Örneklendirmek gerekirse Strasbourg Historical Museum / Tarih Müzesi – Strasbourg, şehir tarihi konulu sergilerinde yüksek çözünürlüklü ekran, projeksiyon, kiosk ve hologram ağırlıklı teknolojik ögeler kullanımını benimsemektedir. Müzede kullanılan 3 boyutlu hologramların en önemli özelliği hedef kitleye doğrultusunda tercih edilen anlatım biçimidir. Şehir tarihine yönelik olaylar anlatılırken çocuklar için hazırlanan anlatımlarda kimi zaman bir hayali karakter kullanılmakta kimi zaman da hikaye anlatıcı tiplemesinden faydalanılmaktadır. Bu müzede, teknoloji sayesinde ziyaretçiler nesnelerle ilgili detaylı bilgilere kiosklar yardımıyla ulaşabilmektedir.
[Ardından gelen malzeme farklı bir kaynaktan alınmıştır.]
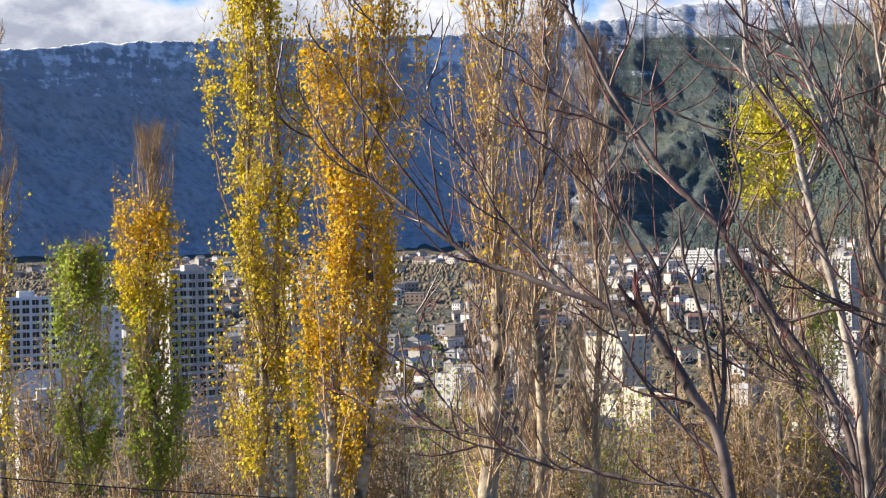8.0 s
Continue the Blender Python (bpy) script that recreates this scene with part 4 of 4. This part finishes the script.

İnternet Ortamında Bulunan 4 Ünlü Sanal Müze
British Müzesi
Londra’da bulunan ve 15 Ocak 1759 tarihinden günümüze kadar ziyaretçileriyle buluşan ünlü müze, İngiltere tarihi hakkında önemli nesneler barındırmaktadır. Dünyada bilinen ilk kamu müzesidir. Artık gelişen teknoloji sayesinde bu nesnelere bakmak için Londra’ya gitmek gerekmiyor.
Louvre Müzesi
Louvre, dünyanın en büyük müzesidir ve tarihin en etkileyici sanat koleksiyonlarından birine ev sahipliği yapmaktadır. Muhteşem barok tarzı ögelerle donatılmış müze – Fransızca LeMusée du Louvre – Paris’teki Seine Nehri kıyısında yer almaktadır. Şehrin en büyük turistik yerlerinden biridir. Fransa’ya gitmek zorunda olmadan gezebileceğimiz bu sanal müze, ziyaretçilerine adeta görsel bir şölen sağlıyor.
Metropolitan Sanat Müzesi
Metropolitan Sanat Müzesi, dünyanın en büyük müzelerinden bir tanesidir. Manhattan, New York’taki Central Park’ın yanında yer almaktadır. The Cloisters adı verilen Orta Çağ sanatını en iyi şekilde gösteren eserler mevcuttur. Ayrıca bu müze bünyesinde eski Doğu, Mısır, Yunan ve Roma dönemlerine ait eserler de barındırmaktadır. Müze içerisinde devasa bir kütüphane, çocuklara uygun bir bölüm ve etkin şekilde kullanılan sergiler bulunur. Müzedeki Batı sanatının öne çıkan isimlerine ait tablolar da bulunmaktadır.
Bergama Müzesi
Bergama Müzesi, Berlin’de bulunan ‘Müzeler Adası’ olarak isimlendirilmiş yerde bulunan 5 müzeden biridir. Antik eserler içeren bu ünlü müze dünya çapında ünlenmiştir. Bünyesinde Türk kültürüne özgü yapılar barındırmaktadır.